— start —

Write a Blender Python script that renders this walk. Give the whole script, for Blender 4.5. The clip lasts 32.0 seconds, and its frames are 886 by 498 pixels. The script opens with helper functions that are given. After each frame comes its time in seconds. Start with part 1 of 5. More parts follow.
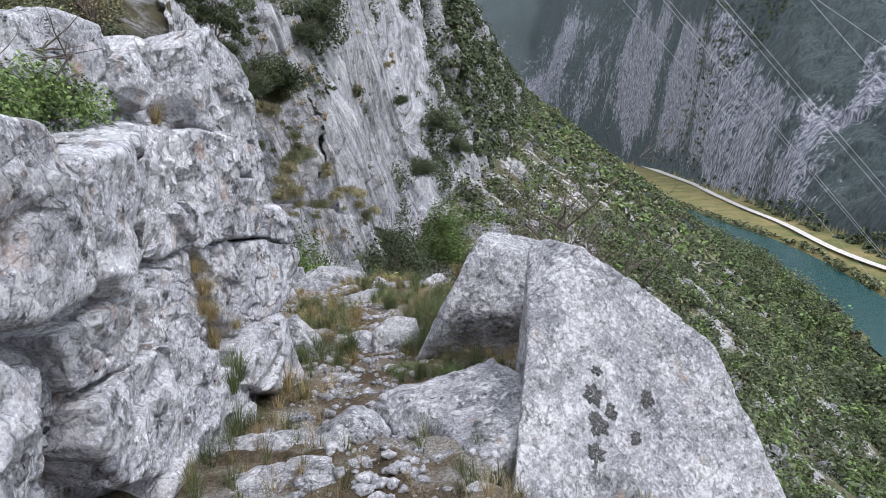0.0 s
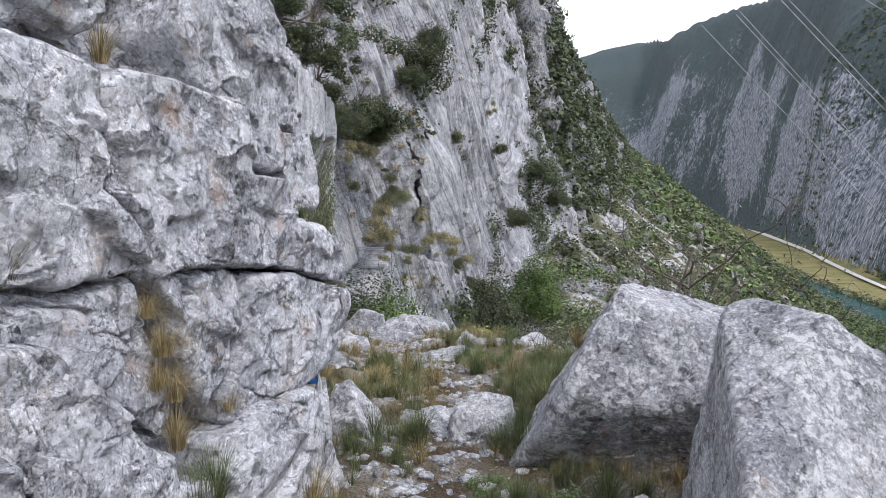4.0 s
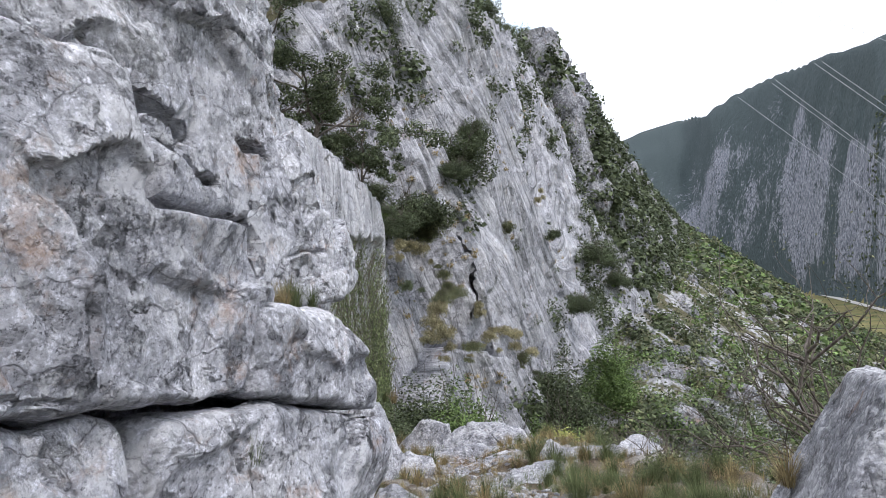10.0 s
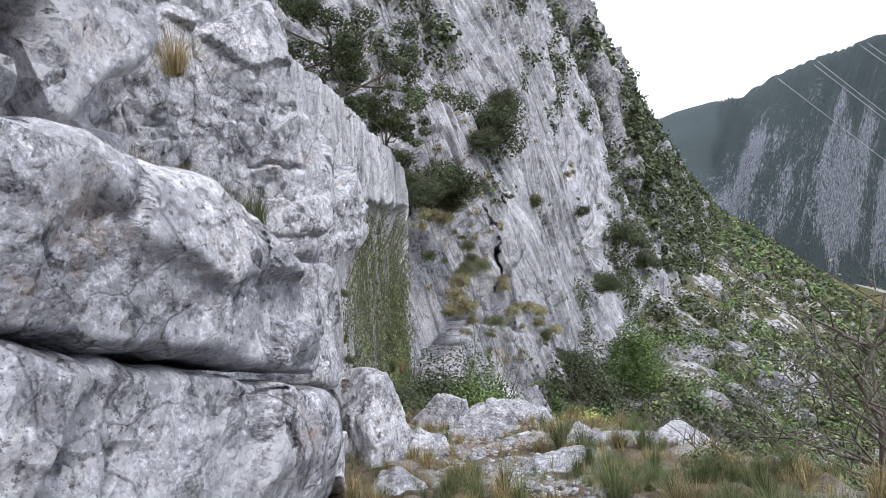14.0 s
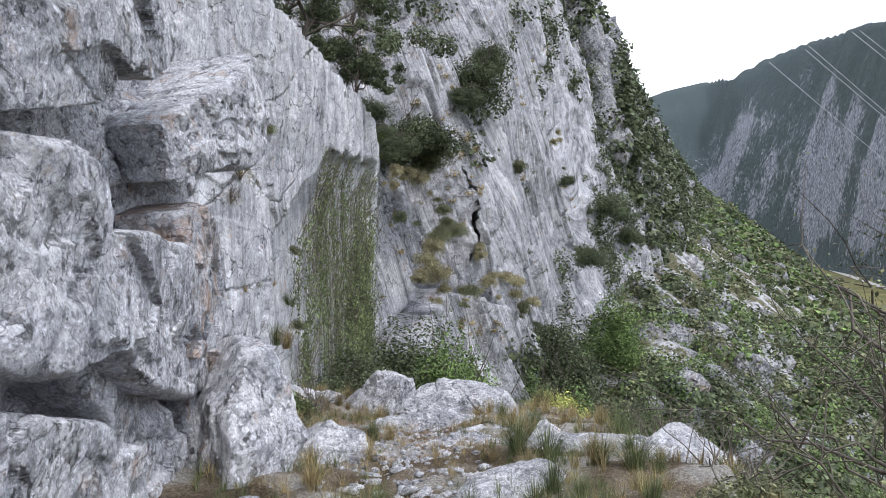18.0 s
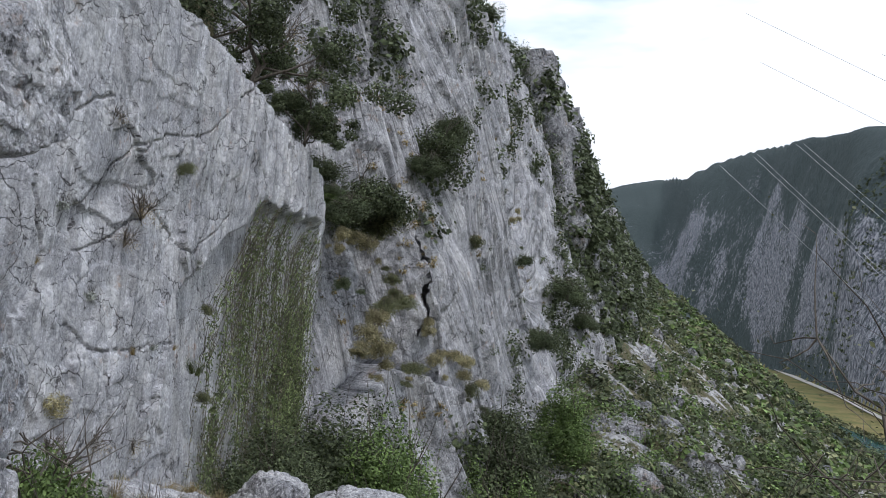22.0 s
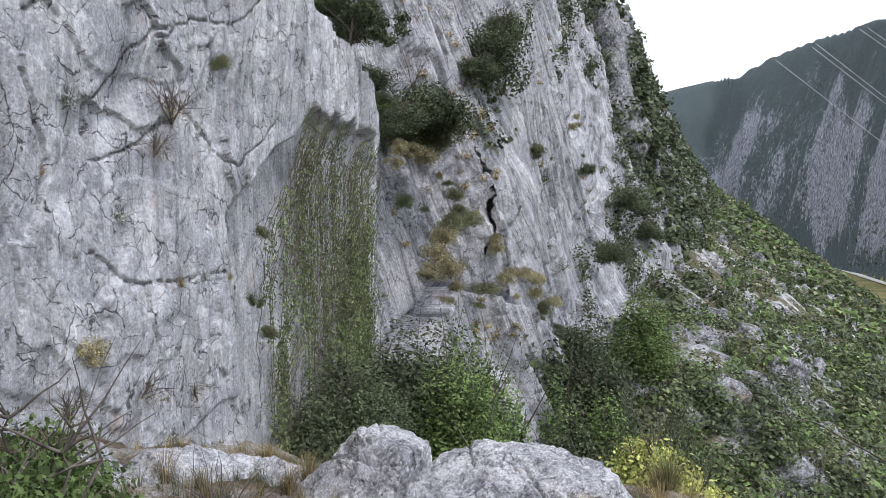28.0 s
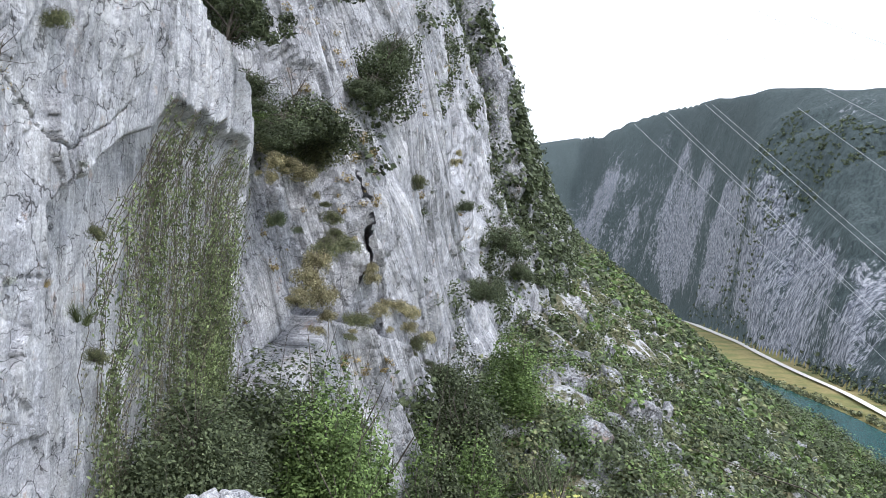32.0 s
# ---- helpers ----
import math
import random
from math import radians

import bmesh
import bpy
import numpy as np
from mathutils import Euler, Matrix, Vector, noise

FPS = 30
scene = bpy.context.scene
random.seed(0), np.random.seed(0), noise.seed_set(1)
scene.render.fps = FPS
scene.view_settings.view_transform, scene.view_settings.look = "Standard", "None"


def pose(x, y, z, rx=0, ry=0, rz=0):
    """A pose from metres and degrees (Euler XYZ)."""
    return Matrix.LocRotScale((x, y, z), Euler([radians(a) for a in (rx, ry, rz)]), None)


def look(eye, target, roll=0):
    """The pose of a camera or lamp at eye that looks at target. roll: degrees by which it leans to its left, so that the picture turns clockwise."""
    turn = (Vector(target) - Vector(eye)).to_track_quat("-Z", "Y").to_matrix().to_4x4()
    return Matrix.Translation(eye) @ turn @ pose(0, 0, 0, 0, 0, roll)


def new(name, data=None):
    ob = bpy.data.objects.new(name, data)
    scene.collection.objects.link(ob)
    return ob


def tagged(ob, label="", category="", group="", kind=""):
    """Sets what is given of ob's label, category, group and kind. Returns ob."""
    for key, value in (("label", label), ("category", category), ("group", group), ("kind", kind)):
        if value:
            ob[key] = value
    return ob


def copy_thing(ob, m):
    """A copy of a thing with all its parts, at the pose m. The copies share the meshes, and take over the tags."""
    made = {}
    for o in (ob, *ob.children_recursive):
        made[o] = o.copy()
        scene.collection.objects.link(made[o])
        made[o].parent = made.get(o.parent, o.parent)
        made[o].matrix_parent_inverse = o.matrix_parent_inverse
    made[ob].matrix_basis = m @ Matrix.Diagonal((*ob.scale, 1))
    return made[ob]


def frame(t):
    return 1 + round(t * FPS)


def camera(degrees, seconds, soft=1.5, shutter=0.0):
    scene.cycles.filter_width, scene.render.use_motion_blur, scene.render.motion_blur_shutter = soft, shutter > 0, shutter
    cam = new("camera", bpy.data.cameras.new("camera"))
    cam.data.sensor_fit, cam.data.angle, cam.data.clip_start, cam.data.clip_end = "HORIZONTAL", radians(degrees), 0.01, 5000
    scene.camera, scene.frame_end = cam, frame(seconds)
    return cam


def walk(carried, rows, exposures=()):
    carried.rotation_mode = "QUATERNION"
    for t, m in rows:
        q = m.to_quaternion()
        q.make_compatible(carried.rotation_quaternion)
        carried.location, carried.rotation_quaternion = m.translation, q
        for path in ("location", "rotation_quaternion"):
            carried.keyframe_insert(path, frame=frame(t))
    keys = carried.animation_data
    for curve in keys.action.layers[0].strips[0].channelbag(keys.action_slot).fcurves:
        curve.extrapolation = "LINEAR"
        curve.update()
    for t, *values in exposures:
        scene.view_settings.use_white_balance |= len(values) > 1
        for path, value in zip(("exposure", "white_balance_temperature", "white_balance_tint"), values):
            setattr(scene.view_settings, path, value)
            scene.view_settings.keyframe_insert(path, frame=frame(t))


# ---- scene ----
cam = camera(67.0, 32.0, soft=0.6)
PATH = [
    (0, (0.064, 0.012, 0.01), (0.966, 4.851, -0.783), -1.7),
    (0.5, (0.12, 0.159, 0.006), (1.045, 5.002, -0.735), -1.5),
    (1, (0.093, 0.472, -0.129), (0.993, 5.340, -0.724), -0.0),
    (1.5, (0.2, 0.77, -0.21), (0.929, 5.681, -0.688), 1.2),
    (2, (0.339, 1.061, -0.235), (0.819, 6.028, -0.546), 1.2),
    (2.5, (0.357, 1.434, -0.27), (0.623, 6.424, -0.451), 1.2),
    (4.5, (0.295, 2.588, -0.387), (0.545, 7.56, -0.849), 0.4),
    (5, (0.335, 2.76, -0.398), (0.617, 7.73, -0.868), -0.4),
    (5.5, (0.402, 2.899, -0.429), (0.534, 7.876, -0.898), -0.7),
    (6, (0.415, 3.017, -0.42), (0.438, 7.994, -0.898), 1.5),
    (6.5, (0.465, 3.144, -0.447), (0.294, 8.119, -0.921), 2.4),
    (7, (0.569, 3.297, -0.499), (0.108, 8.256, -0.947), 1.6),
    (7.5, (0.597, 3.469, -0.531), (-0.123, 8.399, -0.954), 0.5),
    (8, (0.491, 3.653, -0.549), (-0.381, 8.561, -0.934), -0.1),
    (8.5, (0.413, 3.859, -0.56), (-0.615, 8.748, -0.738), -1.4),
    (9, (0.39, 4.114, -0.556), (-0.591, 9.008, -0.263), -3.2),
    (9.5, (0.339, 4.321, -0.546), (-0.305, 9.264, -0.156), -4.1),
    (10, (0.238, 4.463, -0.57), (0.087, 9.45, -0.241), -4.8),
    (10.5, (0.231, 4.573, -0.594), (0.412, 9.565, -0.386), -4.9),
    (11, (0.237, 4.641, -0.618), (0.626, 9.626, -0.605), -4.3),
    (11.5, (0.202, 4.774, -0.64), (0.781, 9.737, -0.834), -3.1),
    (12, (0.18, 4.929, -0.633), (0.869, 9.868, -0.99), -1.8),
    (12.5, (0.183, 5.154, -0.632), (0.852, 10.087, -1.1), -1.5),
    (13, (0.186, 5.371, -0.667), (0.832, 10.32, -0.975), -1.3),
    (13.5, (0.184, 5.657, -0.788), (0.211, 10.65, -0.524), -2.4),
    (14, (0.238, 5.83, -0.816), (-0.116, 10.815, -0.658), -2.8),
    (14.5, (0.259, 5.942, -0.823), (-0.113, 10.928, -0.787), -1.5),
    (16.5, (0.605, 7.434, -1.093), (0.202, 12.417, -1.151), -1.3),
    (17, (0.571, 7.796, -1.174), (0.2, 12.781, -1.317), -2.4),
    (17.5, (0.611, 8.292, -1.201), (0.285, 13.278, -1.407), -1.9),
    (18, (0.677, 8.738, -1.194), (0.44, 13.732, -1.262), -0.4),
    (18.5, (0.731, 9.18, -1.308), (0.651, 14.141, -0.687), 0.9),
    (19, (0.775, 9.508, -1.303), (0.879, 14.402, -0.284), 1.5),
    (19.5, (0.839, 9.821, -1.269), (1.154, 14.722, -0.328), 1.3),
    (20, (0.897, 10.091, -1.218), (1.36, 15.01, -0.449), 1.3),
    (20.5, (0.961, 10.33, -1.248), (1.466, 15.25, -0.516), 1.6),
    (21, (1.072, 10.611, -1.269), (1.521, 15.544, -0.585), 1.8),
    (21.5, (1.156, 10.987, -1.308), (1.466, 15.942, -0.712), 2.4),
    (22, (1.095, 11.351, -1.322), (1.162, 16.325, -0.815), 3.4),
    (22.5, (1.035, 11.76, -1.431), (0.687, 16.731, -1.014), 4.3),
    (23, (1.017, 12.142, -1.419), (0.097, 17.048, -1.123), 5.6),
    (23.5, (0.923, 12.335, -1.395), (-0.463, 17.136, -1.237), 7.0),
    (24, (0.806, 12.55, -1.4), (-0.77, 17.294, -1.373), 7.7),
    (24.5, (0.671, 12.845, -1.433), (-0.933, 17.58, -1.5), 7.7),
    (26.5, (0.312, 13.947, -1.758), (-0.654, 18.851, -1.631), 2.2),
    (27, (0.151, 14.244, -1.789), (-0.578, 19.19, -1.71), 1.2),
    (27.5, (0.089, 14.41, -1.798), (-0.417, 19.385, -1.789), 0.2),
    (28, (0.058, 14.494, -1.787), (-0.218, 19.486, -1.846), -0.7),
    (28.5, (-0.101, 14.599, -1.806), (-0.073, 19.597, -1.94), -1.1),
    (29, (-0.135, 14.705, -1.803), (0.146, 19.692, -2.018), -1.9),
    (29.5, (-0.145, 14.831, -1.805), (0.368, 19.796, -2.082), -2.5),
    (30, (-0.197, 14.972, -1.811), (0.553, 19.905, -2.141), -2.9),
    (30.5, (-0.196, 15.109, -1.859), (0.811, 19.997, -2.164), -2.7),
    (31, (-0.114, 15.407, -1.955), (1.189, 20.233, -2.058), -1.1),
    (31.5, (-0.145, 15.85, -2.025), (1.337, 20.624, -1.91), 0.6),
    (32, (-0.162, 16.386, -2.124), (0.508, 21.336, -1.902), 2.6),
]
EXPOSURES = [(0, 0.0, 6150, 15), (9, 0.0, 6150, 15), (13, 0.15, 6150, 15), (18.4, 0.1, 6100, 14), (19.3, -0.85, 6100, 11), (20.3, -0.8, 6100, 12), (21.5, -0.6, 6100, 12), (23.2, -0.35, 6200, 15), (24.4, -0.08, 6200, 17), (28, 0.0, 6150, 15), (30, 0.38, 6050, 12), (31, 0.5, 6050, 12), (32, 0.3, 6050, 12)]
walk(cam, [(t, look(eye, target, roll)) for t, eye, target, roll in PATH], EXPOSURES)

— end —

PROBLEM:
Begin at the first line of the data above and repeat each line exactly, stopping after the line containing "import bmesh". Omit the pictures.

SOLUTION:
Write a Blender Python script that renders this walk. Give the whole script, for Blender 4.5. The clip lasts 32.0 seconds, and its frames are 886 by 498 pixels. The script opens with helper functions that are given. After each frame comes its time in seconds. Start with part 1 of 5. More parts follow.
0.0 s
4.0 s
10.0 s
14.0 s
18.0 s
22.0 s
28.0 s
32.0 s
# ---- helpers ----
import math
import random
from math import radians

import bmesh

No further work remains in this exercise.